Sermons

Summary: How to preach a grand or majestic sermon

Lesson Goal

In this lesson I hope to teach the grand style or majestic sermon.

Lesson Intro

The Romans considered rhetoric to exist on three levels. Low style rhetoric was didactic, teaching. Middle style rhetoric was pleasing, entertaining. But grand style rhetoric was stirring, rousing and moved audiences to action. In preaching this came to be called Grand Style preaching. Augustine also wrote about three kinds of sermon, the subdued sermon for teaching, the elegant sermon for praise and the majestic sermon for exhortation. We have already covered the didactic, teaching sermon in an early lesson and in the previous lesson we covered the praise sermon or doxology. This lesson will introduce preaching in grand style, the majestic sermon.

Lesson Plan

This chapter focuses on stirring preaching, which is designed to move an audience to action. It may be an exhortation to do something or to dissuade from doing something.

Lesson Body

1. A Motivational Appeal

There are two kinds of emotional appeal. One is the motivational appeal, which stirs emotions to action based upon facts and solid reasoning. The other is the totally emotional appeal, based entirely upon pity, hatred, bigotry or some other emotion alone. This kind of emotional appeal is a logical fallacy. That's definitely not what this sermon is about.

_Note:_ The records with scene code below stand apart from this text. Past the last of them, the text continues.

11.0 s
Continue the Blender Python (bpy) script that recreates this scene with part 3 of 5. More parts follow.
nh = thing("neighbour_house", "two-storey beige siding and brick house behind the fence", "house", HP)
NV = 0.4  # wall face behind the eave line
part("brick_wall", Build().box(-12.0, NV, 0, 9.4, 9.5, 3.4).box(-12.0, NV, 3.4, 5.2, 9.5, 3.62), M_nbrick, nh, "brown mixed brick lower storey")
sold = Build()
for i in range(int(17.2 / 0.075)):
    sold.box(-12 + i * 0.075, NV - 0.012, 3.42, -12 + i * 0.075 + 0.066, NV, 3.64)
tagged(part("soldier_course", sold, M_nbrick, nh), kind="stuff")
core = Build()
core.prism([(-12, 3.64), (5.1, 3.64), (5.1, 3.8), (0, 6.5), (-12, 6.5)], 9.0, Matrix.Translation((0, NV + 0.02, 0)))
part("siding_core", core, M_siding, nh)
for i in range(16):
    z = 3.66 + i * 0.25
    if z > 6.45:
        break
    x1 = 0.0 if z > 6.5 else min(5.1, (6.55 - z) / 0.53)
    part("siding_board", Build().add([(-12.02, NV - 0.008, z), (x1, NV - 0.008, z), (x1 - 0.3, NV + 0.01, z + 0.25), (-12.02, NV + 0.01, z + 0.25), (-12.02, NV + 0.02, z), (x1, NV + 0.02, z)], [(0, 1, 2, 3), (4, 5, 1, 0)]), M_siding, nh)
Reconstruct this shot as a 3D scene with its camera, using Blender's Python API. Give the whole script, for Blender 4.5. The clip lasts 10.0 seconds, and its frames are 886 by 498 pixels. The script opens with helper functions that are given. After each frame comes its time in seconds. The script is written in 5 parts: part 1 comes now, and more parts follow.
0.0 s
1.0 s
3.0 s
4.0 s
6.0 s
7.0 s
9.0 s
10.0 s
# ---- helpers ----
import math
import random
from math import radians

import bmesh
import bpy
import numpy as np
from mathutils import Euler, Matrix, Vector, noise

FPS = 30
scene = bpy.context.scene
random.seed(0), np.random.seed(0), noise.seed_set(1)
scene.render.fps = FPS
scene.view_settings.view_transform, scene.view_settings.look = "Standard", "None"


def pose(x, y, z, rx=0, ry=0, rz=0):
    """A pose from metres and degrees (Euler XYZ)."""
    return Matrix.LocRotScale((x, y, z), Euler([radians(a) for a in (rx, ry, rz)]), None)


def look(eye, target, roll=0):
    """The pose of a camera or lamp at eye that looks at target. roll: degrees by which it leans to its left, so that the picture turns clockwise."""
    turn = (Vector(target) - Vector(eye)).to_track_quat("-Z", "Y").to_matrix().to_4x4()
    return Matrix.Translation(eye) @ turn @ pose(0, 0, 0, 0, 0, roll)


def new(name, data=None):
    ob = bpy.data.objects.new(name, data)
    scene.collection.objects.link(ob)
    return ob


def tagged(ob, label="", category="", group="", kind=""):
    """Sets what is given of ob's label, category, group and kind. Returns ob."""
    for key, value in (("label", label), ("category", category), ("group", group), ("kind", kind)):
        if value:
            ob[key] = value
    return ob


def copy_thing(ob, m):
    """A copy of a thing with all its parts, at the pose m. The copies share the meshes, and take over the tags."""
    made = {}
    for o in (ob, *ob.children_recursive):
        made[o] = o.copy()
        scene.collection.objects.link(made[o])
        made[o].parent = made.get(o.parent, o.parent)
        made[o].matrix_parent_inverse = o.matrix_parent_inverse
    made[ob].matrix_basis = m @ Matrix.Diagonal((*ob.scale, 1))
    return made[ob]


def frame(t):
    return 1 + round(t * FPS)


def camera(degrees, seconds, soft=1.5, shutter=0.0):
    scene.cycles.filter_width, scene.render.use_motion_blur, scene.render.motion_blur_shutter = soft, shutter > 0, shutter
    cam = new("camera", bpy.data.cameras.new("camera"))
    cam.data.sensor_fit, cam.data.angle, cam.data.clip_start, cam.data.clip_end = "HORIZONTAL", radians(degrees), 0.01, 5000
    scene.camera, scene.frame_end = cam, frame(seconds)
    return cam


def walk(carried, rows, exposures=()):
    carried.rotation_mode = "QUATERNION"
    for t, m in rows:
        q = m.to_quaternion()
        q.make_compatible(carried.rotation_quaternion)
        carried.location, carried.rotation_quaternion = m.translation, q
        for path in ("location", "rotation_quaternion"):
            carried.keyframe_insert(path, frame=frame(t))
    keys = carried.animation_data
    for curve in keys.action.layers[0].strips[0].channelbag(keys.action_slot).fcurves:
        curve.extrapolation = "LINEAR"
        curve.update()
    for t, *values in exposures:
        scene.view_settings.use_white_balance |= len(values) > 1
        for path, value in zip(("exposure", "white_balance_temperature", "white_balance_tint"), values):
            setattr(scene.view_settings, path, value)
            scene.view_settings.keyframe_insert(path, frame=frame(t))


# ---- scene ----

This sermon contains more pathos than normal. However, it must also contain the elements of ethos and logos. They serve as a logical foundation for the motivational appeal that is this sermon. Because of the emotional content of this sermon it is best delivered by a preacher who has suffered enough in life's experiences so as to have some deeply mature emotions, and who can preach without notes.

This motivational appeal needs ethos, because if they congregation does not trust you, they will ignore your request for action. This motivational appeal also needs logos, because if you do not base your reasons for the plea on logic, it will just be an appeal based totally upon emotion with no basis in facts. Emotion alone may motivate people, but it is the dishonest device of con artists and shysters, it is not incentive based upon facts. In order for motives to be authentic, they need to be based upon cold, hard facts and solid arguments.

2. An Exhortation

An exhortation is an appeal to do something, an incitement, an encouragement or an earnest attempt at persuasion. In order to rouse the hearer to action, a preacher will want to show that something needs to be done and why it is urgent. He gives some concrete simple tasks that the congregation can do starting today. He shows in simple steps how to accomplish the task. Stress the blessings for doing the right thing, but make sure this is a task that you the preacher are already doing.

3. An Admonition

An admonition is a caution, a warning, a plea not to do something, a deterrent or an earnest attempt at dissuasion. In order to rouse the hearer to avoid an action, a preacher will want to show that something needs to be avoided and why it is urgent. He gives some concrete simple tasks that that congregation can start doing today to avoid this trouble. Stress the blessings for doing the right thing, but make sure that it is something that you the preacher are already avoiding.

4. Don'ts

Don't use this sermon to attack or accuse the congregation. Solicit their help. Plead your case.

Don't make the emotion the proof of your premise. Emotion is not proof. Make sure that this is an emotional appeal based upon facts not the emotions themselves, a genuine motivational sermon. It is a logical fallacy to make an emotional appeal based upon the emotions alone. When we say that emotions happen with X, therefore X is true; we are making an illogical emotional appeal. However, when we say that X is right because of certain facts, and therefore we strongly appeal to everyone to do X, we are adding an emotional appeal to something that is proven to be true independent of those emotions. We are not influencing people's beliefs by an emotional appeal, but influencing them to do or not do something based upon things which were proven to be true independently of their emotions. That is the only way an emotional appeal can be logical, is if it is motivation based on facts and good reasoning.

4. Motives

John Barbuto in 77 Ways to Motivate Your Workers (University of Nebraska) mentions five basic areas of motivation: fun, rewards, reputation, challenge and purpose. Naturally, we don't want to encourage people to do the right thing for carnal, selfish purposes, but rather altruistic, divine purposes. However, there is nothing wrong with fun for Christians. Obeying God ought to be more real fun than disobedience. A free ticket to the fun park as a reward for a year's worth of faithful attendance at Sunday school is not a bad idea. Proverbs stating that a good reputation pays off is a good motive. Doing the right thing, because it is a challenge will stimulate some people. And, turning purposelessness into God's purpose for our lives, gives life meaning.